Anketten: ausdrücklich erlaubt!

Von der rheinischen Metropole ist die Welle der schlüsselfertigen Liebesbeweise längst an den Niederrhein übergeschwappt. In Moers wurde jetzt die alte Wallbrücke, die vom Parkplatz Mühlenstraße in die Innenstadt führt, abgerissen. An der neuen Konstruktion ist das Anketten von Liebesschlössern laut Stadtverwaltung ausdrücklich erlaubt – wer weiß, vielleicht wird die neue Wallbrücke bald schon Liebesbrücke getauft!

Während verliebte Paare in Moers den Schlüssel in den doch überschaubaren Moersbach werfen können, sind die Entsorgungsmöglichkeiten in Wesel wesentlich attraktiver. Vom alten Eisenbahnbrückenpfeiler aus ist es ein Kinderspiel, den Schlüssel im hohen Bogen in den Rhein zu befördern. Dort oben, auf der Aussichtsplattform an der rechtsrheinischen Promenade, ist es vor allen Dingen abends romantisch: die Sonne geht auf der gegenüber liegenden Uferseite unter, spiegelt sich im Wasser und erzeugt eine Stimmung, die reif fürs Poesiealbum ist.

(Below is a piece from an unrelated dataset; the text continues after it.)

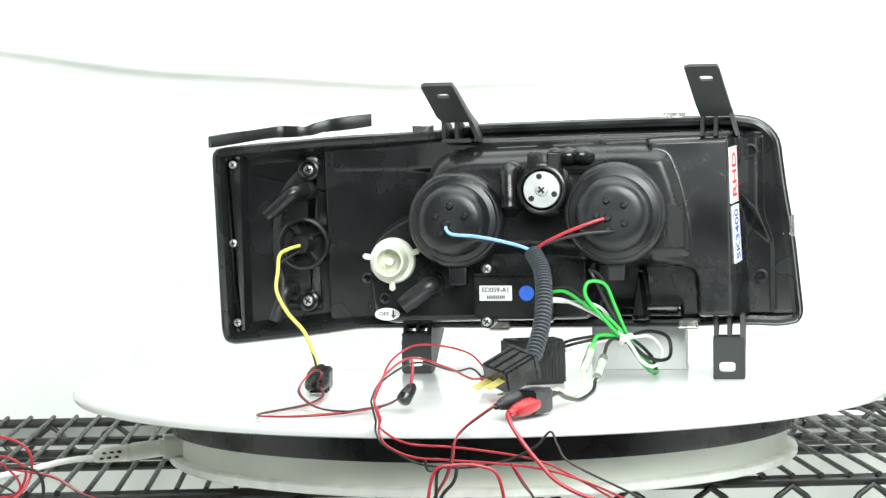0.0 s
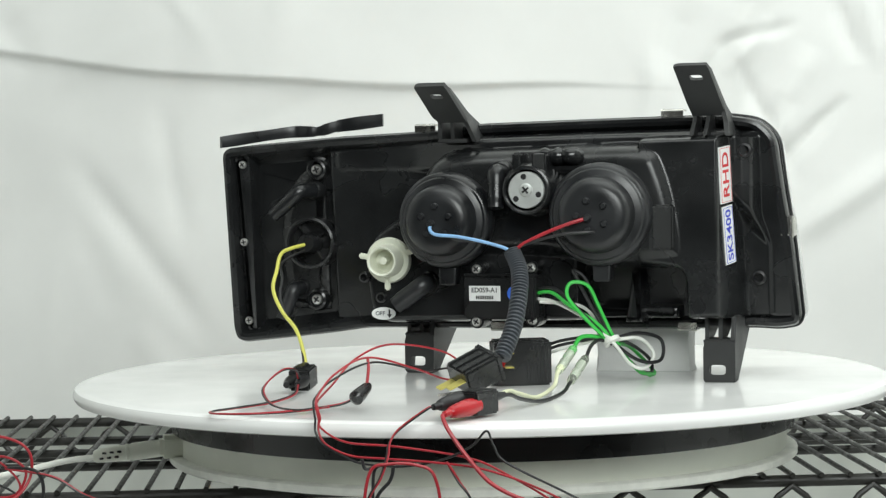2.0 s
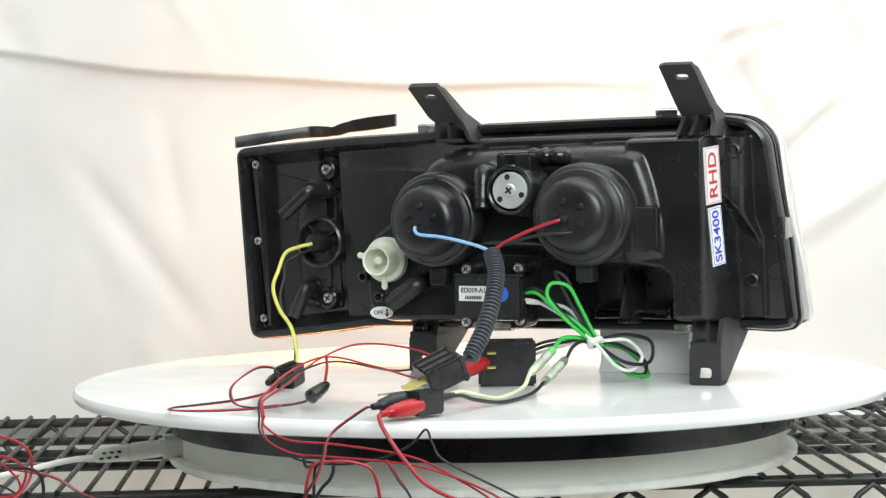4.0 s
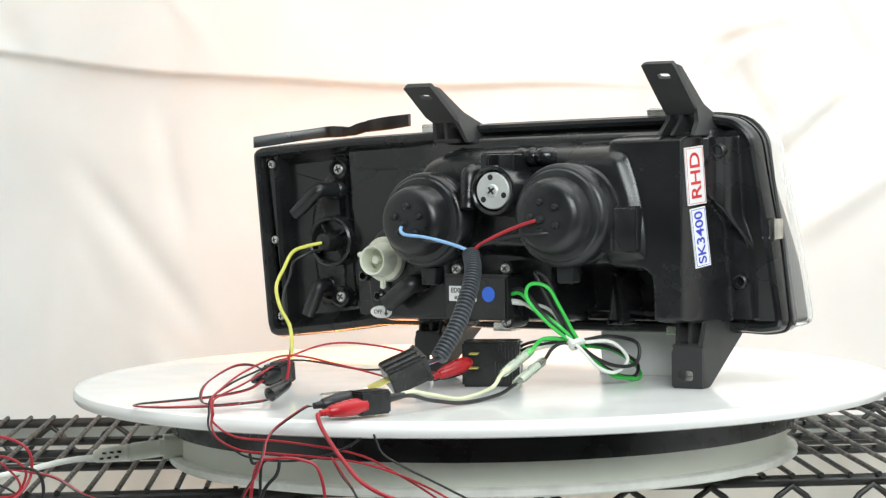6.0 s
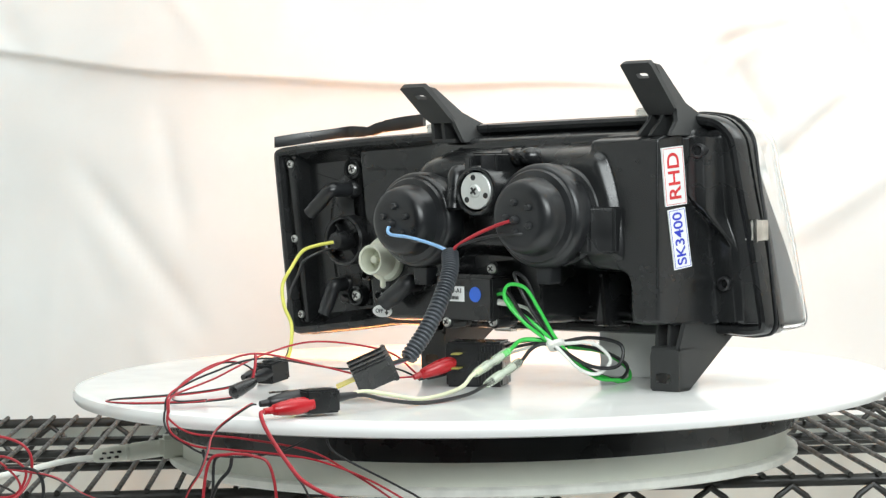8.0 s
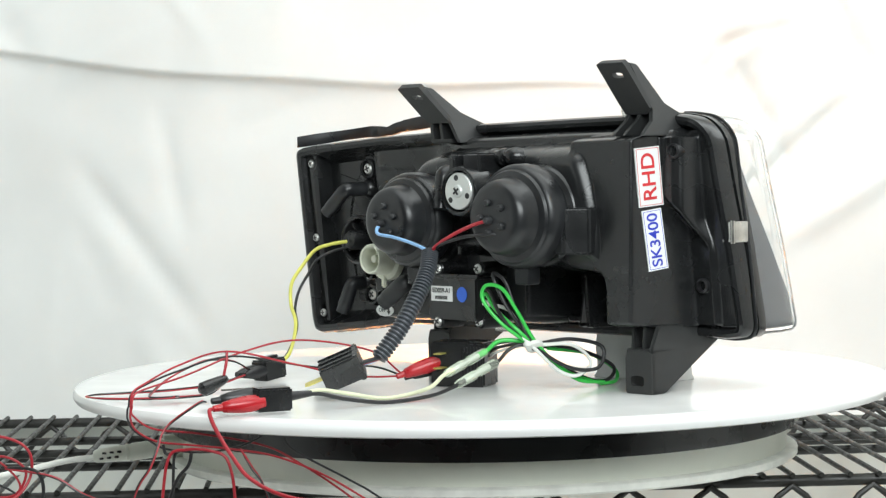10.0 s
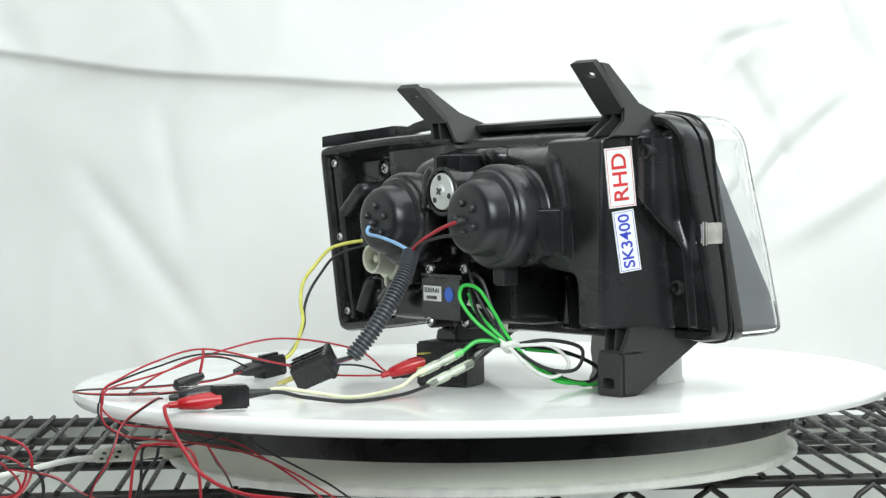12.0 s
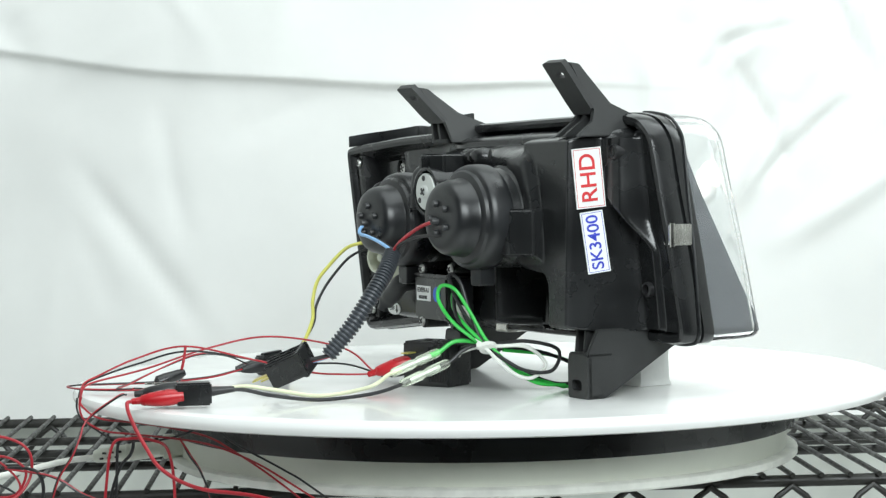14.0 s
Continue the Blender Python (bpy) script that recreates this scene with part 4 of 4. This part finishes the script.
def make_signal_lead():
    t = thing("signal_lead", (-0.13, -0.06, 0.0), "yellow and black wires running down to a black connector", "cable", rides=True)
    part("yellow_wire", tube([L(-0.1345, 0.010, 0.0975), L(-0.1400, 0.0230, 0.0955), L(-0.1440, 0.0350, 0.0915), Vector((-0.1475, -0.0300, 0.0800)), Vector((-0.1475, -0.0430, 0.0670)), Vector((-0.1390, -0.0540, 0.0520)), Vector((-0.1260, -0.0640, 0.0380)), Vector((-0.1165, -0.0820, 0.0190)), Vector((-0.1130, -0.1000, 0.0100))], 0.0014), CABLE_YELLOW, t)
    part("black_wire", tube([L(-0.1345, 0.010, 0.0930), L(-0.1390, 0.0220, 0.0900), L(-0.1450, 0.0320, 0.0840), Vector((-0.1440, -0.0270, 0.0740)), Vector((-0.1430, -0.0400, 0.0610)), Vector((-0.1360, -0.0530, 0.0480)), Vector((-0.1250, -0.0640, 0.0350)), Vector((-0.1170, -0.0840, 0.0180)), Vector((-0.1160, -0.1000, 0.0100))], 0.0011), CABLE_BLACK, t)
    m = Euler((0, radians(-6), radians(86))).to_matrix()
    c = Vector((-0.1120, -0.1110, 0.0090))
    con = part("connector", box((0.0220, 0.0150, 0.0150), c, m, 0.0012), SATIN, t, "black two-pin connector")
    part("latch", box((0.0160, 0.0050, 0.0022), c + m @ Vector((0, 0, 0.0082)), m, 0.0005), SATIN, con)
    part("cavity", box((0.0050, 0.0060, 0.0050), c + m @ Vector((-0.0100, 0.0036, 0.0010)), m, 0.0006), CABLE_BLACK, con)
    d = m @ Vector((-1, 0, 0))
    for k in (-1, 1):
        part("clip_boot", lathe([(0.0040, 0.0), (0.0046, 0.006), (0.0040, 0.013), (0.0022, 0.020)], c + d * 0.009 + m @ Vector((0, 0.0040 * k, 0.0005)), d, 14), CABLE_BLACK if k < 0 else SATIN, con)


make_signal_lead()


def make_floor_leads():
    t = thing("loose_leads", (-0.35, -0.12, SHELF_Z), "tangle of red and black leads lying on the wire shelf", "cable")
    z = SHELF_Z + 0.004
    Y = -0.16
    part("red_wire", tube([(-0.345, Y, z + 0.040), (-0.318, Y, z + 0.036), (-0.305, Y, z + 0.026), (-0.306, Y, z + 0.008), (-0.318, Y - 0.01, z - 0.004), (-0.345, Y - 0.01, z + 0.001)], 0.0010), CABLE_RED, t)
    part("red_wire", tube([(-0.345, Y, z + 0.022), (-0.322, Y, z + 0.024), (-0.308, Y, z + 0.014), (-0.316, Y, z - 0.002), (-0.335, Y, z - 0.002), (-0.350, Y, z + 0.006)], 0.0009), CABLE_RED, t)
    part("black_wire", tube([(-0.345, Y, z + 0.010), (-0.320, Y, z + 0.016), (-0.300, Y, z + 0.013), (-0.298, Y, z - 0.006), (-0.318, Y, z - 0.018), (-0.345, Y, z - 0.022)], 0.0012), CABLE_BLACK, t)
    twin(t, [Vector((-0.322, Y, z + 0.016)), Vector((-0.290, Y, z + 0.010)), Vector((-0.270, Y, z - 0.002)), Vector((-0.245, Y - 0.004, z - 0.012)), Vector((-0.226, Y - 0.006, z - 0.028)), Vector((-0.220, Y - 0.008, z - 0.06))], 0.0007, 0.0013)
    twin(t, [Vector((-0.320, Y, z - 0.006)), Vector((-0.300, Y, z - 0.022)), Vector((-0.270, Y - 0.004, z - 0.027)), Vector((-0.262, Y - 0.006, z - 0.040)), Vector((-0.258, Y - 0.008, z - 0.070))], 0.0007, 0.0013)
    part("red_wire", tube([(-0.345, Y, z + 0.030), (-0.325, Y, z + 0.020), (-0.312, Y, z + 0.004), (-0.322, Y, z - 0.012), (-0.340, Y, z - 0.008), (-0.350, Y, z)], 0.0008), CABLE_RED, t)
    part("black_wire", tube([(-0.348, Y, z + 0.004), (-0.330, Y, z + 0.006), (-0.312, Y, z - 0.004), (-0.306, Y, z - 0.020), (-0.322, Y, z - 0.030), (-0.345, Y, z - 0.034)], 0.0008), CABLE_BLACK, t)
    part("red_wire", tube([(-0.350, Y - 0.01, z - 0.022), (-0.320, Y - 0.012, z - 0.034), (-0.300, Y - 0.014, z - 0.056)], 0.0017), CABLE_RED, t)


make_floor_leads()


# ---- what moves ----
def motions():
    times = [0.5 * k for k in range(29)]
    walk(PLATTER_OB, [(t, pose(0, 0, 0, 0, 0, TURN * t)) for t in times])
    for ob, base in RIDERS:
        walk(ob, [(t, pose(0, 0, 0, 0, 0, TURN * t) @ base) for t in times])
    # the amber bulb stays lit; an added unseen cap slides off and on to imitate flashing
    rows = [(0.0, pose(0, 0, 0))]
    for k in range(-1, 21):
        c = 0.90 + 0.6425 * k
        rows += [(t, pose(u, 0, 0)) for t, u in ((c - 0.17, 0), (c - 0.09, -0.034), (c + 0.05, -0.034), (c + 0.18, 0)) if 0 < t < 13.98]
    walk(FLASH_CAP[0], rows + [(14.0, pose(0, 0, 0))])
    for ob, point, share in HANGERS:
        rows = []
        for t in times:
            p = pose(0, 0, 0, 0, 0, TURN * t) @ point
            rows.append((t, pose(p.x, p.y, p.z, 0, 0, TURN * t * share)))
        walk(ob, rows)


motions()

Rund 20 Kilometer stromabwärts erfreut sich in Rees ein alter Mühlenturm großer Be- und Verliebtheit. Elke und Karl-Heinz Landers schließen den Turm täglich auf und zu – und wachen über die dicke Eisenkette, die oben auf der Aussichtsplattform hängt. Das Paar hat 1989 geheiratet und sich fünf Jahre später mit einem Schloss dort verewigt. Lange, bevor der große Boom kam. „Jetzt sind es schon über 70 Schlösser“, lacht Elke Landers. „Aber keine Angst: Wenn’s zu voll wird, hängt mein Mann eine neue Kette auf.“

Wer seine Liebe an einem wirklich malerischen Ort beschwören will, sollte sich auf den Weg nach Kalkar-Appeldorn machen. Im Garten der Burg Boetzelaer stören einen in den frühen Morgenstunden nur ein paar Rehe oder Wasservögel, die über dem Boetzelaerer Meer ihre Kreise ziehen. Das Burg-Team hat im Zuge der Renovierungsarbeiten ein altes Metallgitter aufbereitet und am Ufer des alten Rheinarms platziert – wohl wissend, welche Wirkung das auf Liebende hat. Ein Beweis für die Abgelegenheit des Ortes: bisher hängen nur 25 Schlösser im Schatten der Wasserburg.

Das Gegenteil von ruhig und beschaulich ist der Duisburger Innenhafen. Dort pulsiert das Leben, was nicht weniger den Reiz einer Liebesbekundung ausmacht. Die Buckelbrücke bietet sich nicht nur optisch an, als Fußgängerbrücke müssen Liebesbekundungen auch nicht den Verkehrslärm übertönen. „Wir dulden Liebesschlösser, solange die Statik nicht gefährdet ist“, sagt Peter Hilbrands von der Stadt Duisburg. „Aber da dort bisher nur einige wenige hängen, sehen wir das entspannt“, schiebt er direkt hinterher. Eine persönliche Erfahrung verrät er auch: „An der Wedauer Brücke, die Wedau und Bissingheim verbindet, hängen auch ein paar Schlösser.“ Diese Brücke führt aber nicht über Wasser, sondern über Bahngleise. Klingt irgendwie unromantisch.

Eine liberale Form der Liebesschlösser findet sich Marienthal. Der dortige Glücksbrunnen am Anfang der Eichenallee wurde extra für die Schlösser mit Gravur gebaut – und richtet sich ausdrücklich nicht nur an Verliebte, sondern auch an Menschen, die mit dem Schloss einfach so ihre Zufriedenheit und ihr Glück ausdrücken wollen. Während das Wasser in den Brunnen plätschert, können die Schlösser an der Gitter-Konstruktion der Stein-Gabione befestigt werden.

Kein Anspruch auf Vollständigkeit

Die bisher genannten Orte sind eine Liste ohne Anspruch auf Vollständigkeit. Wer jetzt ins nächste Eisenwarengeschäft stürmt (siehe auch: Nachgefragt), ein Schloss besorgt und seine Liebste oder seinen Liebsten zu einem ganz anderen, viel romantischeren Ort schleppt, sollte vorab eines bedenken: nicht alle Eigentümer, egal ob privater oder öffentlicher Natur, dulden die Liebesschlösser an Brücken und Co. Einsturzgefahr, Rostanfälligkeit oder auch Unwissenheit lassen vielerorts den Bolzenschneider anrücken. Technisch gesehen gilt also auch der etwas unromantische Grundsatz aus Schillers Lied von der Glocke: Drum prüfe, wer sich ewig bindet!